Sébastien Lapendry : Le Chalet du parc de la Tête d’or à Lyon en est un exemple. Nous intervenons dans ce projet pour assurer la réhabilitation du Chalet qui demain sera animé par la Fabuleuse Cantine, la Fondation Good Planet et la Maison Gutenberg avec le soutien financier d’Evolem et de la Banque des Territoires. L’intention est de mêler des services d’intérêt collectif, qui sont le volet dominant du projet, à des services à caractère plutôt commercial. Un axe fort est la sensibilisation à la transition écologique, mais pour que cela puisse exister dans un système qui n’est pas financé par la collectivité, nous devons implanter d’autres activités de restauration, de séminaires et d’événementiel pour générer un revenu qui soutient l’ensemble du modèle économique. Nous avons aussi un autre exemple à Lyon avec La Villa Monoyer qui comprend la restauration d’une villa du 19ᵉ pour y implanter des bureaux de coworking dont les nôtres et celui de notre partenaire Récipro-Cité spécialisé dans la question intergénérationnelle. Le projet comprend un espace de restauration, une salle d’événement privatisable et de petits bâtiments pour une résidence de coliving qu’on louera à des jeunes actifs ou des seniors autonomes. Au cœur du projet, il y a l’ambition d’ouvrir le jardin de la propriété qui est un jardin privé.
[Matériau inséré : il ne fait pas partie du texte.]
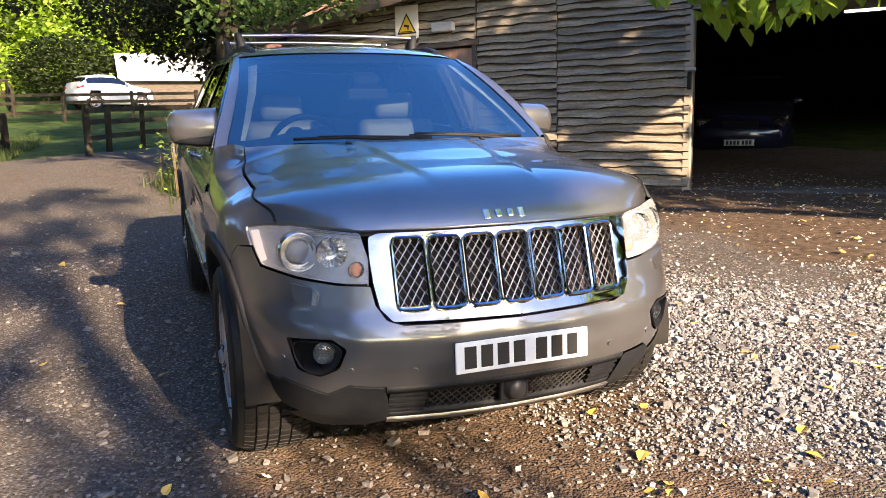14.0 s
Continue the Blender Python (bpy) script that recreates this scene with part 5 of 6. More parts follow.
# dark green that paints the shade deep in the hedges
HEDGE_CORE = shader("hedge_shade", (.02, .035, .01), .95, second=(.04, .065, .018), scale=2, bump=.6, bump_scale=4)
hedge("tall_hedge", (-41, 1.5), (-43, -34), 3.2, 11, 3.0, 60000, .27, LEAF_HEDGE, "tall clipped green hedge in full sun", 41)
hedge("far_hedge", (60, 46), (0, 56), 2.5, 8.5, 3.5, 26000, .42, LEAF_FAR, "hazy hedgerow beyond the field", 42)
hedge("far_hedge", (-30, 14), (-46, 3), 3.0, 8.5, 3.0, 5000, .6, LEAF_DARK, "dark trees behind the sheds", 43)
hedge("lane_hedge", (-11.5, -13.8), (26, -13.2), .1, 4.2, 1.4, 15000, .24, LEAF_WOOD, "leafy hedge behind the woodland belt", 44)
# dark leaf mass in place of a shadow on the tall hedge
rs = np.random.RandomState(9)
v, f = leaves(rs, blob(rs, 5200, (-36.0, -4.3, 4.2), (1.2, 2.5, 1.6), .4), .20, .4, False, .9)
bush = mesh_part("round_bush", v, f, LEAF_WOOD, smooth=False)
tagged(bush, "round mass of dark leaves standing in for a shadowed part of the hedge", "bush", kind="stuff")

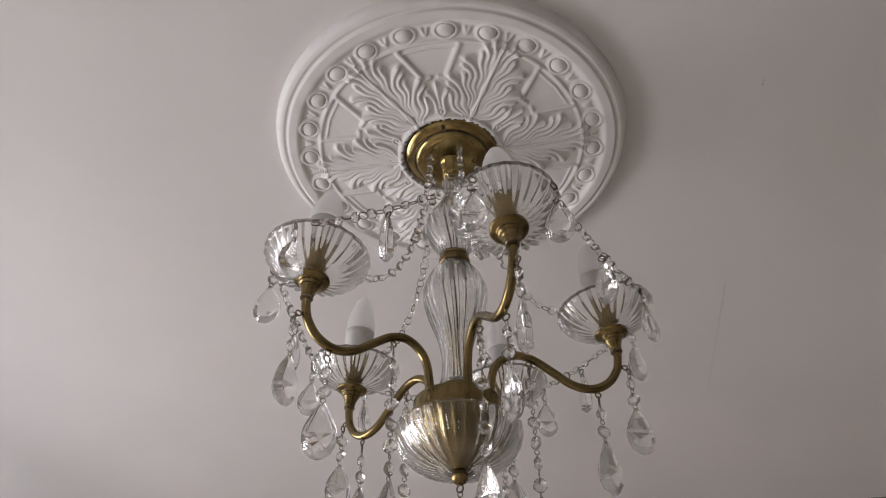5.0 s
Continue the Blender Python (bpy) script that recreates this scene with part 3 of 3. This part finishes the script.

Durable est également un mot clé de votre action…
Alain Barbier : Dans la promotion immobilière, on a beaucoup tendance à l’associer à l’aspect environnemental de la construction.
Nous cherchons à aller au-delà des exigences de la réglementation
Dans ce domaine, nous cherchons à aller au-delà des exigences de la réglementation mais surtout, en plus des bureaux d’études Haute Qualité Environnementale qui nous accompagnent depuis très longtemps, on intègre de plus en plus dans nos équipes de conception des experts des métiers de l’environnement comme, des experts arboricoles, des écologues, des spécialistes du réemploi des matériaux, des matériaux biosourcés. Nos projets mixtes et serviciels sont par essence urbains et s’inscrivent parfaitement dans les objectifs du Zéro Artificialisation Nette et de la réduction de nos impacts Carbone.
Lequel de vos quatre principes est le plus difficile à concrétiser ?
Sébastien Lapendry : L’inclusivité. Cela s’explique notamment par le fait que le foncier est onéreux. Pour réussir l’inclusivité, il faut qu’il y ait une action foncière des collectivités territoriales ou alors un intérêt des propriétaires fonciers à la nature des programmes qui vont être développés sur les terrains qu’ils peuvent céder. Il faut aussi séduire des investisseurs sensibles à l’intérêt sociétal et environnemental autant qu’à la performance financière. Cela implique de leur part une stratégie d’investissement ouverte sur les valeurs extra financières, un peu plus créative, avec une approche plus complexe et la capacité à adapter leur modèle économique d’investissement.